I would be looking at the (possibly failing) nic card for replacement on the Oracle machine. Since they're so cheap, it's an easy and quick elimination of a possible contributor to the problem. (Of course, it could be your nic that is calculating the checksum incorrectly or it could be the cable corrupting the data. The joys of network troubleshooting...)

JockVSJock · 06-30-2015, 09:40 PM

Quote:

Originally Posted by padeen

I would be looking at the (possibly failing) nic card for replacement on the Oracle machine. Since they're so cheap, it's an easy and quick elimination of a possible contributor to the problem. (Of course, it could be your nic that is calculating the checksum incorrectly or it could be the cable corrupting the data. The joys of network troubleshooting...)

Crap, I forgot to mention that this is a VM in VMWare vCenter, not a physical machine. Which introduces a whole level of complexity to the situation.

This VM is shares a data store on a SAN with a number of other VMs, and they don't seem to have any networking issues either, or at least I don't see any issues with them.

I didn't think of the idea of trying to send bigger packets from the Oracle machine to the client. I would have to read up on this because I've never done this before.

padeen · 07-01-2015, 03:29 AM

No I didn't mean bigger datagrams, I meant more. I was thinking along the lines of a degrading nic that occasionally sends corrupt packets, in which case you would have to capture a lot of them to see this.

As to the VMWare, I can't offer any help as I don't use it.

JockVSJock · 07-01-2015, 10:02 AM

This is what did to fix the incorrect error.

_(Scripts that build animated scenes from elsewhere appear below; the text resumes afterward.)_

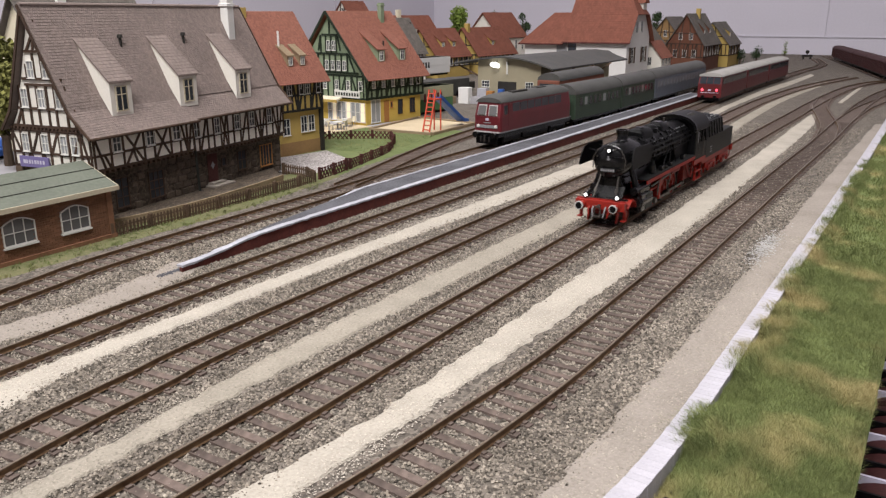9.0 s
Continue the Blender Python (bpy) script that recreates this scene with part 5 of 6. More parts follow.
part("frame", Form().box(2, 147, -12.5, 12.5, 9, 13.2).box(48, 100, -12, 12, 4, 9.5), M["black"], D, bevel=0.4)
for y in (-9, 9):
    for x0, x1 in ((-3, 3), (152, 146)):
        part("buffer", Form().rod((x0, y, 11.4), (x1, y, 11.4), 2.8, 1.6, 14), M["black"], D, smooth=True)
part("plough", Form().box(2, 4, -11, 11, 3, 9).box(-0.5, 2.5, -1.5, 1.5, 7, 11.5), M["black_flat"], D, bevel=0.3)
part("coupling", Form().box(-1.5, 2, -0.8, 0.8, 5.5, 11).box(-1, 1, -4.6, -3.8, 5, 10).box(-1, 1, 3.8, 4.6, 5, 10), M["steel"], D)
for bx_ in (12, 105):
    for y0, y1 in ((-12.4, -11), (11, 12.4)):
        part("bogie_frame", Form().box(bx_, bx_ + 32, y0, y1, 4, 9), M["black"], D, bevel=0.5)
    for k_ in (6, 26):
        part("wheelset", Form().turned((bx_ + k_, -9.6, 5.4), (0, 1, 0), [(0, 5.4), (1.8, 5.4), (1.9, 2), (17.2, 2), (17.3, 5.4), (19, 5.4)], 18), M["black_flat"], D, smooth=True)


# ---- passenger coaches behind it ----
def coach(x, y, turn, ln, body, label, n, red_end=False):
    C = thing("passenger_coach", x, y, 0, turn, label, "coach", "coaches at the platform")
    w = 15.0
    part("body", Form().box(0.8, ln - 0.8, -w, w, 9, 35), M[body], C, bevel=0.8)
    a_ = [((w + 0.3) * math.cos(math.pi * i / 12), 34.6 + 10.5 * math.sin(math.pi * i / 12)) for i in range(13)]
    part("roof", Form().prism([(0.4, yy, z) for yy, z in a_], (ln - 0.8, 0, 0)), M["roof_dark"], C, "rounded grey roof", smooth=True)
    step = (ln - 16) / n
    for i in range(n):
        for s_ in (-1, 1):
            y0, y1 = sorted((s_ * (w - 0.6), s_ * (w + 0.22)))
            wn = part("window", Form().box(8 + step * i + 0.15 * step, 8 + step * (i + 0.85), y0, y1, 22, 31.5), M["coach_grey"] if body == "coach_grey" else M[body], C)
            y0, y1 = sorted((s_ * (w - 0.5), s_ * (w + 0.34)))
            # the paler panes have window reflections painted in as base colour
            part("pane", Form().box(8 + step * i + 0.22 * step, 8 + step * (i + 0.78), y0, y1, 22.7, 30.8), M["pale_glass"] if body == "coach_grey" or i % 4 == 1 else M["glass"], wn)
    for xx in (2, ln - 6.5):
        for s_ in (-1, 1):
            part("door", Form().box(xx, xx + 4.5, *sorted((s_ * (w - 0.5), s_ * (w + 0.15))), 10, 33), M[body], C)
    part("gangway", Form().box(-1.5, 0.9, -6, 6, 11, 33), M["black_flat"], C, bevel=0.4)
    part("underframe", Form().box(2, ln - 2, -12, 12, 6, 9).box(ln * 0.4, ln * 0.6, -12.5, 12.5, 3, 7), M["black"], C)
    for xx in (16, 28, ln - 28, ln - 16):
        part("wheelset", Form().turned((xx, -9.6, 5.2), (0, 1, 0), [(0, 5.2), (1.8, 5.2), (1.9, 2), (17.2, 2), (17.3, 5.2), (19, 5.2)], 14), M["black_flat"], C, smooth=True)
    return C


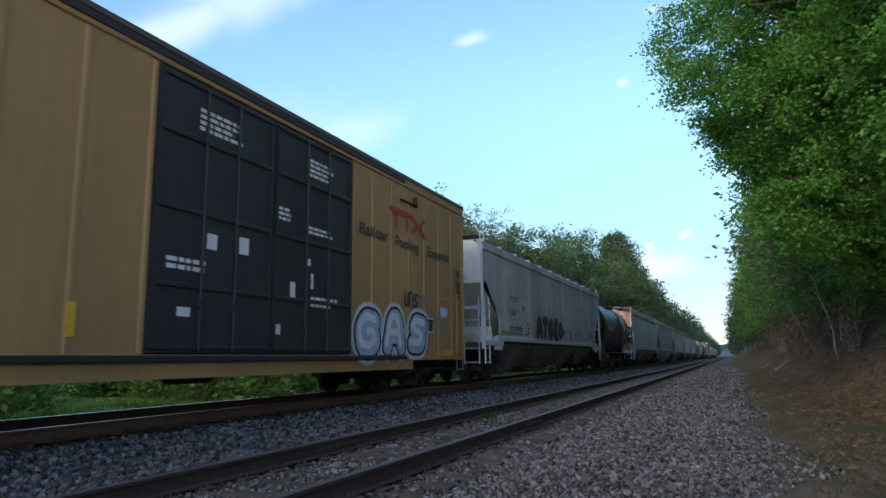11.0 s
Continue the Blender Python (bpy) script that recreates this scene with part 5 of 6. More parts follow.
def marks():
    for made in (D, E_, N):
        blue_caps(made)
    # A: layered eaves, orange reflectors, faint print
    car, skin = A
    for k, z in enumerate((3.86, 3.76, 3.66)):
        part("eave_ridge", Form().slab(1.54, 1.63 - 0.01 * k, 0.05, HOPPER_LONG - 0.05, z - 0.035, z + 0.02, 0.012), body_of[car.name], car)
    strips(A, ((12.2, 12.65), (14.3, 14.6), (16.7, 17.7), (9.0, 9.5)), ORANGE_PLATE)
    side_bars(car, 16.0, 2.12, 1.6, 0.16, 2, GREY_MARK, skin, 4)
    side_patch(car, "faded_patch", rect(15.8, 17.4, 1.62, 2.05), CREAM_SPRAY, skin, 0.006)
    for k in range(18):
        rnd = random.Random(k)
        y, z = rnd.uniform(9, 16), rnd.uniform(1.7, 3.3)
        side_patch(car, "scuff", [(y, z), (y + 0.025, z + 0.01), (y + 0.05, z + 0.07), (y + 0.02, z + rnd.uniform(0.10, 0.22)), (y - 0.012, z + 0.08)], GREY_MARK, skin, 0.007)
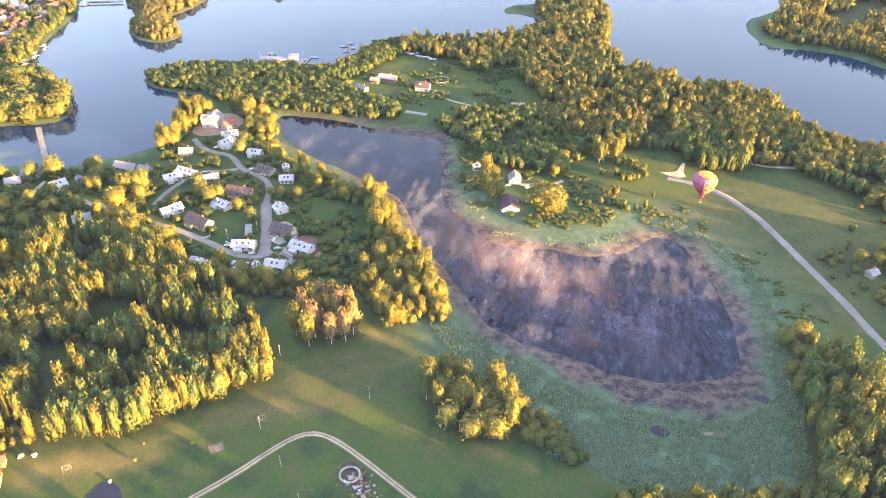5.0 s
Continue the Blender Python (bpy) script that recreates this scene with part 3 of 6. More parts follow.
def build_ground():
    fine = np.radians(np.linspace(-62, 46, 420))
    rest = np.radians(np.linspace(46, 298, 66)[1:-1])
    angles = np.concatenate([fine, rest])
    rings = np.concatenate([[0.02, 8, 30, 45, 60, 70, 80, 86, 92, 98, 104, 110, 115], np.geomspace(120, HEIGHT_NEAR, 290), HEIGHT_NEAR / (1 - np.linspace(0, 1 - HEIGHT_NEAR / 30000, 36)[1:])])
    r, a = np.meshgrid(rings, angles, indexing="ij")
    x, y = (r * np.sin(a)).ravel(), (r * np.cos(a)).ravel()
    d = shore(x, y)
    z = height(x, y, d)
    true = np.hypot(x, y)
    z = np.where(true > 3000, np.maximum(z, np.where(d > 0, 0.4, -2.5)), z)
    px, py, pz, size = far_place(x, y)
    wood, dry = patchwork(x, y)
    far = np.clip((true - 1800) / 600, 0, 1) * (d > 20)
    # land cover: woods' litter, reeds, tilled soil; dry fields, mud
    litter, reed, soil, sand, mud = (np.zeros(len(x)) for _ in range(5))
    for outline in WOODS:
        litter = np.maximum(litter, inside(outline, x, y) * 0.9)
    for outline in ISLES.values():
        litter = np.maximum(litter, inside(outline, x, y) * 0.5)
    for outline in GLADES:
        litter = np.where(inside(outline, x, y), 0.1, litter)
    fields = inside(FIELDS_WEST, x, y)
    litter = np.where(fields, 0.1 * (waves(x, y, 60, 4) > 0.2), litter)
    litter = np.maximum(litter * (1 - far), far * wood * ~fields)
    open_north = inside(OPEN_NORTH, x, y)
    litter = np.where(open_north, 0.15 * wood, litter)
    dryness = far * dry * (1 - wood) + (fields | open_north) * np.clip(0.12 + dry * 0.7 + 0.45 * waves(x, y * 2, 140, 9), 0, 0.85)
    reed = np.clip(1.5 - away(POND_SHORE, x, y, 60) / 34, 0, 0.85) * (y < 460) * (x > -90)
    for outline in (PLOT_REEDS, PLOT_REEDS_NORTH):
        reed = np.maximum(reed, np.clip(signed(rounded(outline, 2), x, y, 12) / 6 + 0.5, 0, 1))
    rim = np.clip(1.2 - np.abs(d - 4) / 9, 0, 1) * (true < 2200)
    belt = np.clip(signed(rounded(MUD_BELT, 2), x, y, 30) / 8 + 0.1 + 0.7 * waves(x, y, 9, 16), 0, 1)
    pond_rim = np.clip(1.5 - away(POND_SHORE, x, y, 40) / (9 + 7 * waves(x, y, 28, 14)), 0, 1)
    reed = np.maximum(reed, rim * 0.65 * (d > 0))
    soil = inside(PLOT_TILLED, x, y) * 1.0
    isle_rim = np.zeros(len(x))
    for outline in ISLES.values():
        isle_rim = np.maximum(isle_rim, inside(outline, x, y) * np.clip(1.3 - away(outline, x, y, 20) / 10, 0, 1))
    sand = np.maximum(np.maximum(inside(PLOT_SAND, x, y) * 0.8, isle_rim * 0.35), np.clip(dryness, 0, 1))
    for outline in FAR_FIELDS:
        sand = np.maximum(sand, 0.85 * inside(outline, x, y))
        litter = np.where(inside(outline, x, y), 0.0, litter)
    # dry grass; the first three also have sunlight painted into their pale colour
    for outline, share in ((PLOT_EDGE_DRY_LIT, 0.45), (PLOT_FARM_DRY_LIT, 0.7), (PLOT_SLOPE_DRY_LIT, 0.55), (PLOT_PATH_DRY, 0.8)):
        sand = np.maximum(sand, share * np.clip(signed(rounded(outline), x, y, 12) / 8 + 0.3, 0, 1) * np.clip(0.8 + 0.5 * waves(x, y, 9, 3), 0, 1))
    mud = pond_rim * np.clip(0.9 + 0.5 * waves(x, y, 9, 6), 0, 1) * np.where(x < -150, 0.35, 1.0)
    mud = np.maximum(mud, 0.95 * belt)
    bare = np.zeros(len(x))
    for outline, share in ((PLOT_ROUGH, 0.85), (PLOT_TRACK_END, 0.7), (PLOT_BARE_ARC, 0.85), (EAST_MEADOW, 0.5), (MEADOW_DRY, 0.5)):
        bare = np.maximum(bare, share * np.clip(signed(rounded(outline, 2), x, y, 12) / 7 + 0.4 + 0.4 * waves(x, y, 11, 17), 0, 1))
    columns, rows = len(angles), len(rings)
    i, j = np.meshgrid(np.arange(rows - 1), np.arange(columns), indexing="ij")
    k = (j + 1) % columns
    quads = np.stack([i * columns + j, i * columns + k, (i + 1) * columns + k, (i + 1) * columns + j], -1).reshape(-1, 4)[:, ::-1]
    me = bpy.data.meshes.new("ground")
    me.vertices.add(len(x))
    me.vertices.foreach_set("co", np.stack([px, py, z * size + pz], 1).astype(np.float32).ravel())
    me.loops.add(quads.size)
    me.loops.foreach_set("vertex_index", quads.astype(np.int32).ravel())
    me.polygons.add(len(quads))
    me.polygons.foreach_set("loop_start", np.arange(0, quads.size, 4, dtype=np.int32))
    me.update(calc_edges=True)
    for name, channels in (("cover", (litter, reed, soil)), ("cover_more", (sand, mud, bare))):
        layer = me.attributes.new(name, "FLOAT_COLOR", "POINT")
        layer.data.foreach_set("color", np.stack([*(np.clip(c, 0, 1) for c in channels), np.ones(len(x))], 1).astype(np.float32).ravel())
    me.polygons.foreach_set("use_smooth", np.ones(len(quads), bool))
    # beyond the bend the fields lie level, though the sheet climbs
    upright = np.zeros(len(x) * 3, np.float32)
    me.vertices.foreach_get("normal", upright)
    upright = upright.reshape(-1, 3)
    upright[true > HEIGHT_NEAR * 0.99] = (0, 0, 1)
    me.normals_split_custom_set_from_vertices(upright.tolist())
    me.materials.append(GROUND)
    tagged(new("ground", me), "grassy meadows, woodland floor and reedy shores round the lakes", "ground", kind="structure")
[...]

I changed the driver that was tied to the NIC in RHEL, went from Flexible to VMXNET3 and once doing that we ran the test again and I watched the tcpdump traffic and no longer see the incorrect error. The error we are getting now says: Socket red time out62000

However we are still getting the socket error, however I'm starting to lean more towards that this issue maybe with the software and how it is trying to connect.